A pesar de estar navegando las aguas de la Alta Historia en el Vaticano, el libro da a entender que a Bergoglio le gustaba seguir influyendo en la política local argentina. Desarrollando contactos con personajes políticos de diversos niveles y con una destreza que envidiaban muchos dirigentes locales, el papa Francisco quedó “convencido de que ayudó a que Cristina terminase su mandato presidencial”, escribió Zuleta.
Galería de fotos: Los argentinos le dan su último adiós al Papa Francisco
De hecho, aseguró el autor, durante la casi legendaria reunión de más de dos horas entre la presidenta y el Papa en la Residencia Santa Marta, en el Vaticano, en marzo de 2014, Bergoglio “actuó ante ella como cura y la hizo llorar”, casi todo el tiempo que duró el encuentro. “Entró a lo más profundo de su alma y percibió, según quienes tuvieron conocimiento de primera mano de esa reunión, el estado psicológico de la presidenta”. Aquella “confesión no fue sobre política, sino sobre su situación personal interior, la viudez, la soledad. No hay fotos de la salida de esa reunión, porque se quiso evitar mostrar su estado de ánimo. Cristina recién habló días más tarde”, describe el libro El papa peronista.
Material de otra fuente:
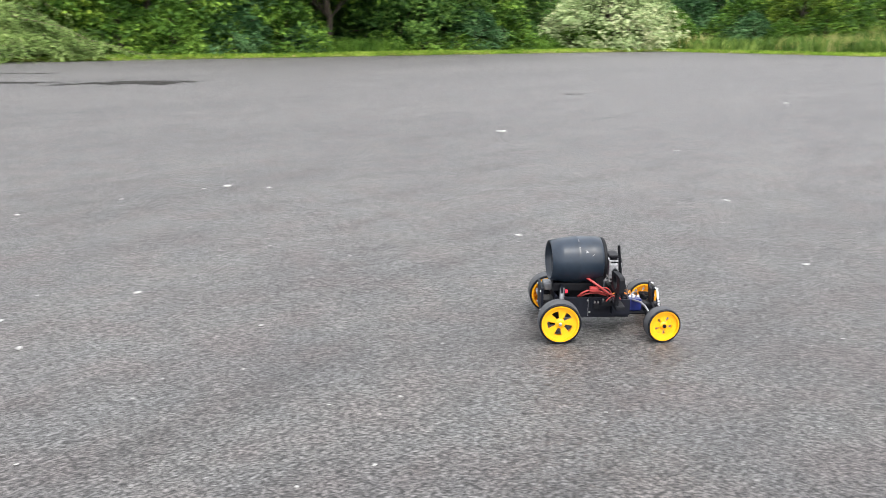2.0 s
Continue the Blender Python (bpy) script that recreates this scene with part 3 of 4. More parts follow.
# the big arching shrub that spills over the edge
_shrub = build_arching_shrub("arching_shrub", 7, 12.6, 5.4, 600, M_PALE)
_x, _y = edge_point(21.8, 1.15)
place(_shrub, _x, _y, -14)
# bushes added behind and inside the shrub, to make its gaps dark
for _s, _d, _z in ((17.2, 1.9, 0.8), (19.2, 2.3, 1.1), (21.2, 2.5, 1.25), (23.2, 2.5, 1.2), (25.0, 2.2, 0.95), (26.6, 1.8, 0.7)):
    plant(BUSH[2] if _s > 20 else BUSH[0], _s, _d, _z)
tagged(_shrub, "sprawling pale green shrub with long arching branches", "shrub")

# the end behind the goal: meadow slope, hedge and saplings
for ob, s, d, size in (
        (A[1], 58.3, 4.2, 0.70), (B[1], 60.0, 3.7, 0.85), (A[0], 61.6, 3.5, 0.82), (B[1], 63.2, 3.3, 0.9), (A[1], 64.8, 3.6, 0.8), (A[0], 66.6, 4.6, 0.9), (B[1], 68.4, 4.4, 0.95),
        (B[0], 70.4, 4.0, 1.0), (B[1], 73.0, 4.0, 1.0), (A[1], 76.0, 4.0, 1.0), (B[0], 59.5, 8.0, 1.1), (A[1], 62.5, 8.0, 1.1), (B[1], 65.5, 8.0, 1.15), (B[0], 68.5, 8.5, 1.15),
        (A[0], 71.5, 8.0, 1.1), (B[1], 75.0, 8.0, 1.1), (BUSH[1], 57.0, 5.2, 0.6), (BUSH[0], 65.2, 1.7, 0.6), (BUSH[1], 66.4, 1.5, 0.55), (BUSH[0], 68.6, 1.5, 0.6), (BUSH[2], 70.6, 1.6, 0.6)):
    plant(ob, s, d, size)
for s, d, size in ((64.6, 2.0, 0.7), (65.9, 1.6, 0.85), (69.6, 1.6, 0.95), (72.4, 1.8, 0.95)):
    plant(SAPLING, s, d, size)

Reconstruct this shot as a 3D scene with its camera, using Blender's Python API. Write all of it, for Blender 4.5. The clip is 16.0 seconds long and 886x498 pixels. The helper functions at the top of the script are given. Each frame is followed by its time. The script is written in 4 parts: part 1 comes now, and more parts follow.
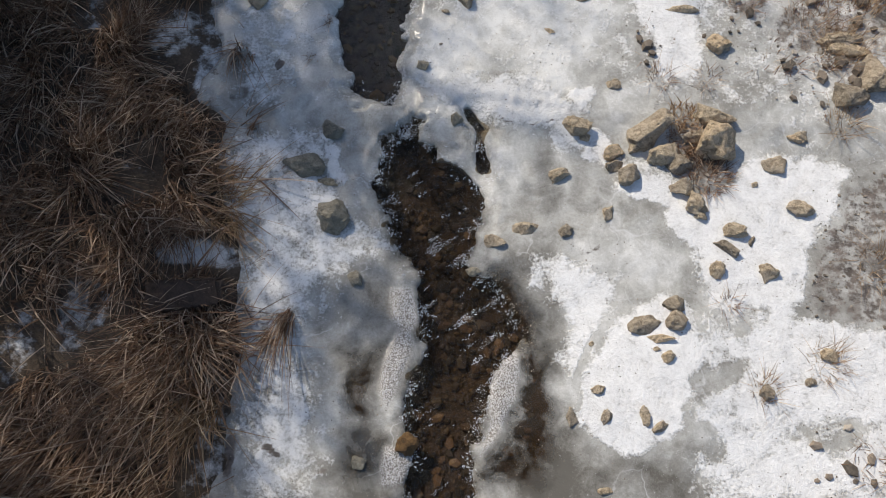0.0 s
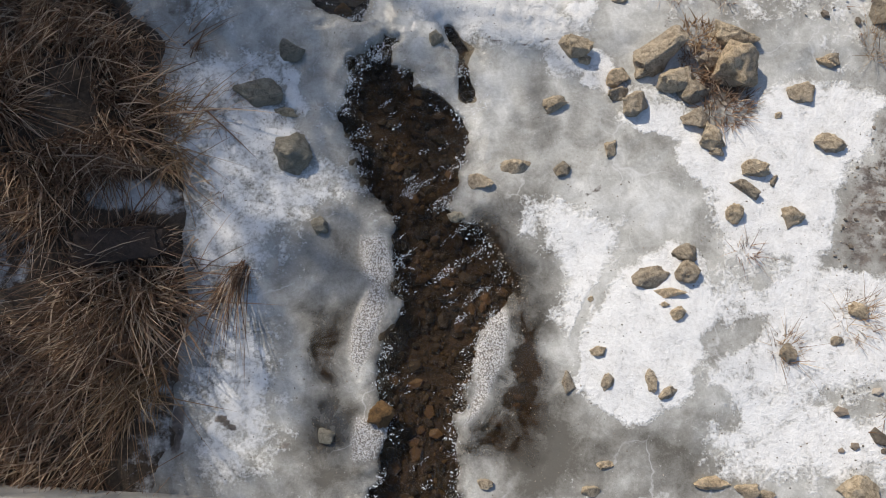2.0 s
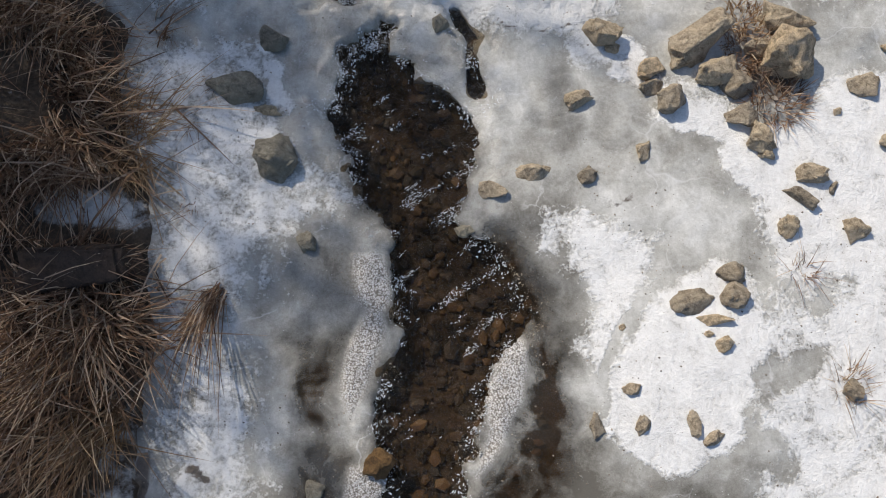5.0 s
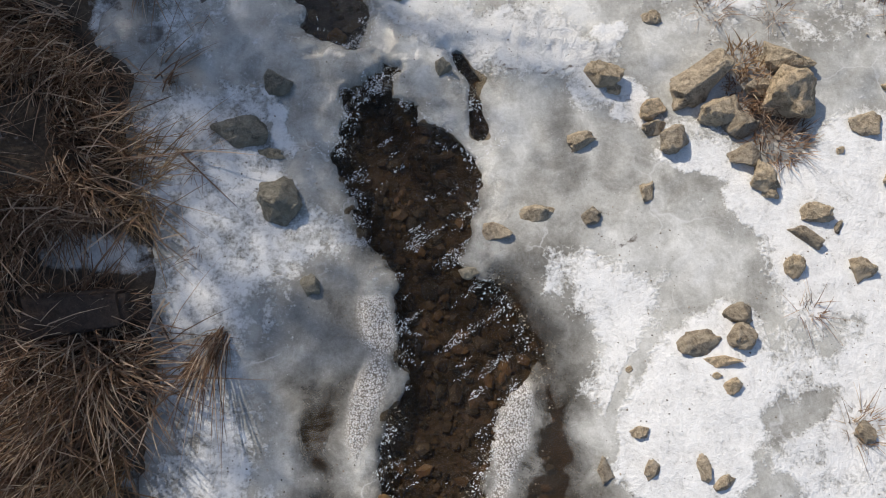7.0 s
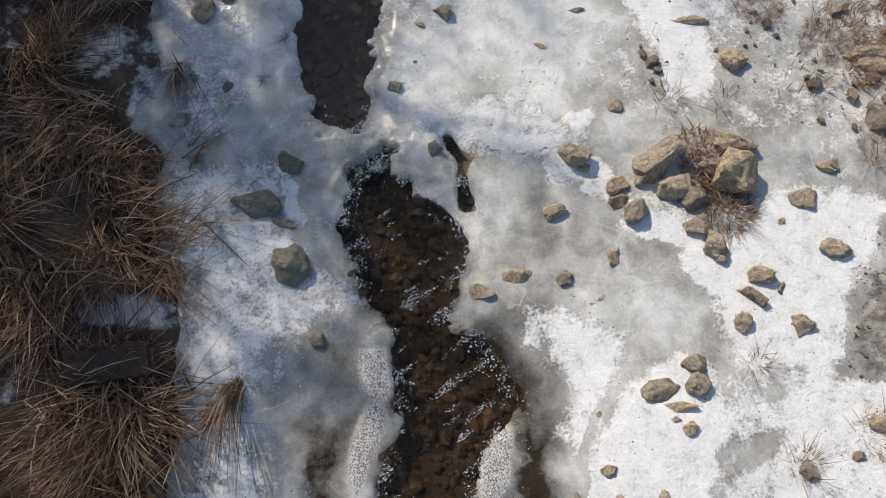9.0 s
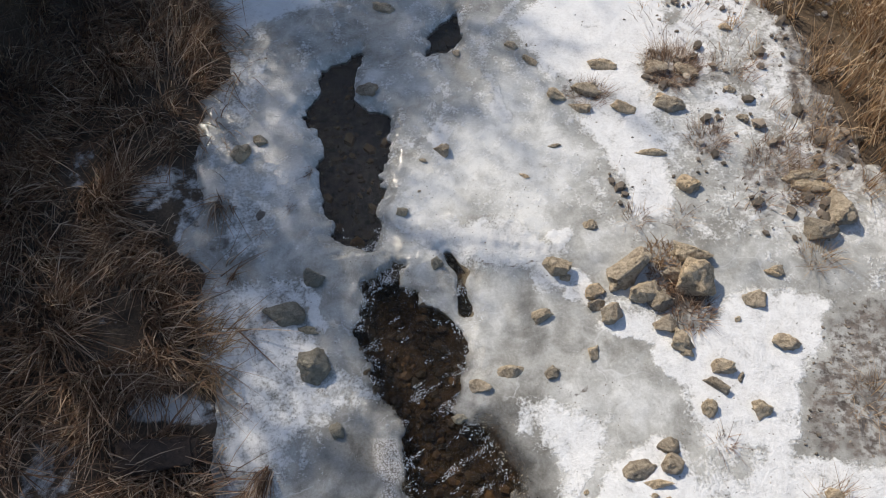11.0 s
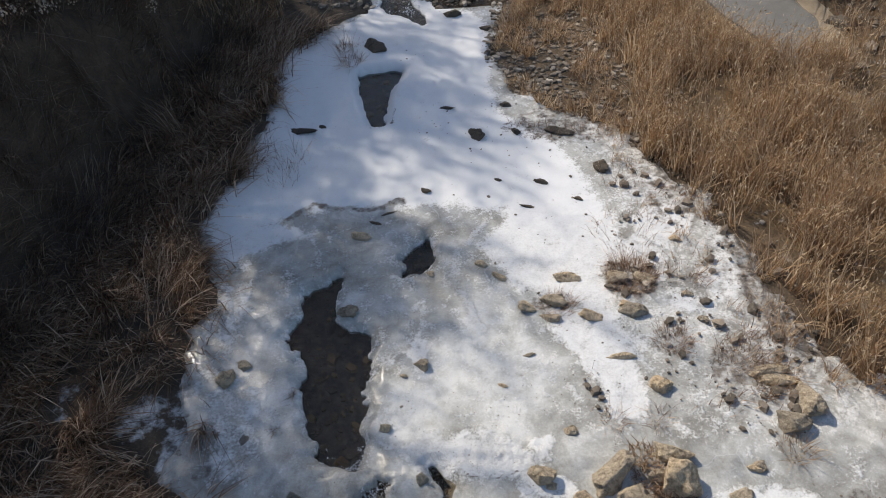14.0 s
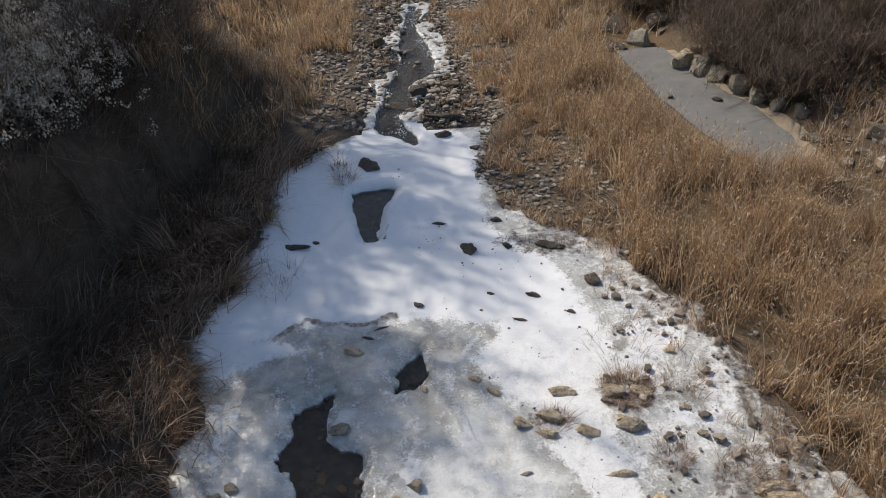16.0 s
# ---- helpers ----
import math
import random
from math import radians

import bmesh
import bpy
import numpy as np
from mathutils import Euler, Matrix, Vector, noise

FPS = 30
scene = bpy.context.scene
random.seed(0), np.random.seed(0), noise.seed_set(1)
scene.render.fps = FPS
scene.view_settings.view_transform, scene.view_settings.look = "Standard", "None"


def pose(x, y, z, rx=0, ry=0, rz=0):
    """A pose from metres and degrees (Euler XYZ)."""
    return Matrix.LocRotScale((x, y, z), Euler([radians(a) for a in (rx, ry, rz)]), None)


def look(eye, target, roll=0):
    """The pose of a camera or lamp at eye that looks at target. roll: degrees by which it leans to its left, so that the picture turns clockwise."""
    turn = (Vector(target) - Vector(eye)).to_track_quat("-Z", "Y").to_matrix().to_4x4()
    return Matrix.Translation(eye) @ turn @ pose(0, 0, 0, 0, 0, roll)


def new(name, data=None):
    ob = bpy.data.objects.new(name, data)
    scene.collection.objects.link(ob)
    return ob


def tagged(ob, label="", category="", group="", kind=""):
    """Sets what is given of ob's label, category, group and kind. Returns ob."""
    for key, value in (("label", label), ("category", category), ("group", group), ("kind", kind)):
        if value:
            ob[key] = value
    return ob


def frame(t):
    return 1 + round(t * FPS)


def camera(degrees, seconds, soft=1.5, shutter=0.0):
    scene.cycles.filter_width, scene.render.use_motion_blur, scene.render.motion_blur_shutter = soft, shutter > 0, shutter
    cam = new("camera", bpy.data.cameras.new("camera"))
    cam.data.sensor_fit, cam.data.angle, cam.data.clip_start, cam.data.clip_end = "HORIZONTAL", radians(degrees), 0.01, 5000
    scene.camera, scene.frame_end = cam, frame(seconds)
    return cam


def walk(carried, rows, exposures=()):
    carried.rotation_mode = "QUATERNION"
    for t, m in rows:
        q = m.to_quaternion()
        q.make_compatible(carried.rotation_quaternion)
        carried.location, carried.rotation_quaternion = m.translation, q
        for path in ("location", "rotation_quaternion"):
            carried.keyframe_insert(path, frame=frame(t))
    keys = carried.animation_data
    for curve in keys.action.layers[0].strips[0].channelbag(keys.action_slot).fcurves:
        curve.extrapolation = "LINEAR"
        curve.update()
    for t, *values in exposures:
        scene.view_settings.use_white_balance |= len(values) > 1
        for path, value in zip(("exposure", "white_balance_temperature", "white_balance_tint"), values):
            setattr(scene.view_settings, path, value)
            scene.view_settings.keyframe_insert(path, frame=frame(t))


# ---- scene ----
cam = camera(62.26, 16.0, soft=1.0)
# seconds, eye, Euler angles in degrees
ROWS = [
    (0.0, -0.020, 0.079, 4.860, 17.89, 3.00, 4.11),
    (0.5, -0.040, 0.158, 4.705, 16.62, 2.74, 3.83),
    (1.0, -0.051, 0.225, 4.550, 15.07, 2.24, 3.54),
    (1.5, -0.056, 0.277, 4.393, 13.36, 1.72, 3.39),
    (2.0, -0.064, 0.332, 4.243, 12.62, 1.50, 3.43),
    (2.5, -0.069, 0.375, 4.098, 11.66, 1.35, 3.29),
    (3.0, -0.076, 0.434, 3.957, 11.49, 1.19, 3.43),
    (3.5, -0.090, 0.515, 3.828, 12.11, 1.23, 3.48),
    (4.0, -0.104, 0.571, 3.686, 11.77, 1.25, 3.50),
    (6.5, -0.144, 0.633, 3.685, 13.41, 2.07, 2.63),
    (7.0, -0.138, 0.665, 3.688, 14.29, 1.89, 2.83),
    (7.5, -0.124, 0.661, 3.759, 15.30, 1.71, 3.05),
    (8.0, -0.107, 0.613, 3.902, 16.38, 1.66, 3.02),
    (8.5, -0.093, 0.558, 4.040, 17.42, 1.71, 2.80),
    (9.0, -0.078, 0.509, 4.187, 19.24, 1.70, 2.75),
    (11.5, -0.008, 0.064, 4.932, 31.18, 2.64, 1.67),
    (12.0, -0.001, 0.014, 4.987, 34.08, 2.64, 1.38),
    (12.5, -0.001, 0.008, 4.994, 37.09, 2.99, 0.50),
    (13.0, 0.000, -0.005, 5.004, 39.85, 3.01, -0.31),
    (13.5, -0.000, 0.004, 4.997, 42.63, 3.17, -1.00),
    (14.0, -0.000, 0.000, 5.000, 45.08, 3.15, -1.53),
    (14.5, -0.000, 0.003, 4.998, 47.25, 2.91, -1.84),
    (15.0, 0.000, -0.002, 5.001, 49.46, 2.90, -2.25),
    (15.5, 0.000, -0.001, 5.000, 51.82, 3.01, -2.35),
    (16.0, 0.000, -0.000, 5.000, 53.93, 3.24, -2.35),
]
walk(cam, [(t, pose(x, y, z, rx, ry, rz)) for t, x, y, z, rx, ry, rz in ROWS])

# ---- world, sun, exposure ----
SUN_AZ = Vector((-0.68, 0.73, 0)).normalized()
SUN_EL = radians(42)
world = bpy.data.worlds.new("world")
scene.world = world
world.use_nodes = True
wn = world.node_tree
bg = wn.nodes["Background"]
sky = wn.nodes.new("ShaderNodeTexSky")
sky.sky_type = "NISHITA"
sky.sun_disc = False
sky.sun_elevation = SUN_EL
sky.sun_rotation = math.atan2(SUN_AZ.x, SUN_AZ.y)
wn.links.new(sky.outputs[0], bg.inputs[0])
bg.inputs[1].default_value = 0.15
sun = new("sun", bpy.data.lights.new("sun", "SUN"))
sun.data.energy, sun.data.angle, sun.data.color = 4.6, radians(0.6), (1.0, 0.905, 0.775)
to_sun = SUN_AZ * math.cos(SUN_EL) + Vector((0, 0, math.sin(SUN_EL)))
sun.matrix_world = look(to_sun * 40, (0, 0, 0))
scene.view_settings.exposure = -0.15

# ---- helpers of this scene ----
rng = np.random.default_rng(7)


def vnoise(x, y, scale, seed=0):
    """Smooth value noise in -1..1 on arrays, one lattice cell being scale metres."""
    x, y = np.asarray(x, float) / scale + 917.3 + seed * 13.7, np.asarray(y, float) / scale + 513.9 + seed * 7.1
    xi, yi = np.floor(x).astype(np.int64), np.floor(y).astype(np.int64)
    fx, fy = x - xi, y - yi
    fx, fy = fx * fx * (3 - 2 * fx), fy * fy * (3 - 2 * fy)

    def h(a, b):
        n = (a * 374761393 + b * 668265263 + seed * 974711) & 0x7FFFFFFF
        n = ((n ^ (n >> 13)) * 1274126177) & 0x7FFFFFFF
        return ((n ^ (n >> 16)) & 0xFFFF) / 32767.5 - 1
    a, b, c, d = h(xi, yi), h(xi + 1, yi), h(xi, yi + 1), h(xi + 1, yi + 1)
    return (a * (1 - fx) + b * fx) * (1 - fy) + (c * (1 - fx) + d * fx) * fy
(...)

Según aquella investigación, eso “estableció un tipo de relación que duró hasta el final de su mandato, a través de conversaciones directas y de emisarios”. En otros capítulos se señala que ese alineamiento de intereses entre Bergoglio y Cristina Kirchner continuó durante el gobierno de Mauricio Macri. De cuyo gobierno alternaba con Gabriela Michetti, “que se confesaba con el futuro pontífice”, Esteban Bullrich, “que creía que Francisco era un santo que producía milagros que él podía probar”, María Eugenia Vidal y Carolina Stanley.
Y si los proyectiles sobre Macri son fáciles de entender, más lo son los misiles que lanzó contra el presidente Javier Milei, quien —al parecer— se convirtió en la razón/excusa central para mantener su decisión de no volver a la Argentina.
Cómodo para siempre en su vocación peronista, el papa Francisco eligió nunca más venir a la Argentina. Sin embargo, como pontífice viajó a Brasil, Bolivia, Paraguay y Chile, pero evitó escrupulosamente el territorio de su país.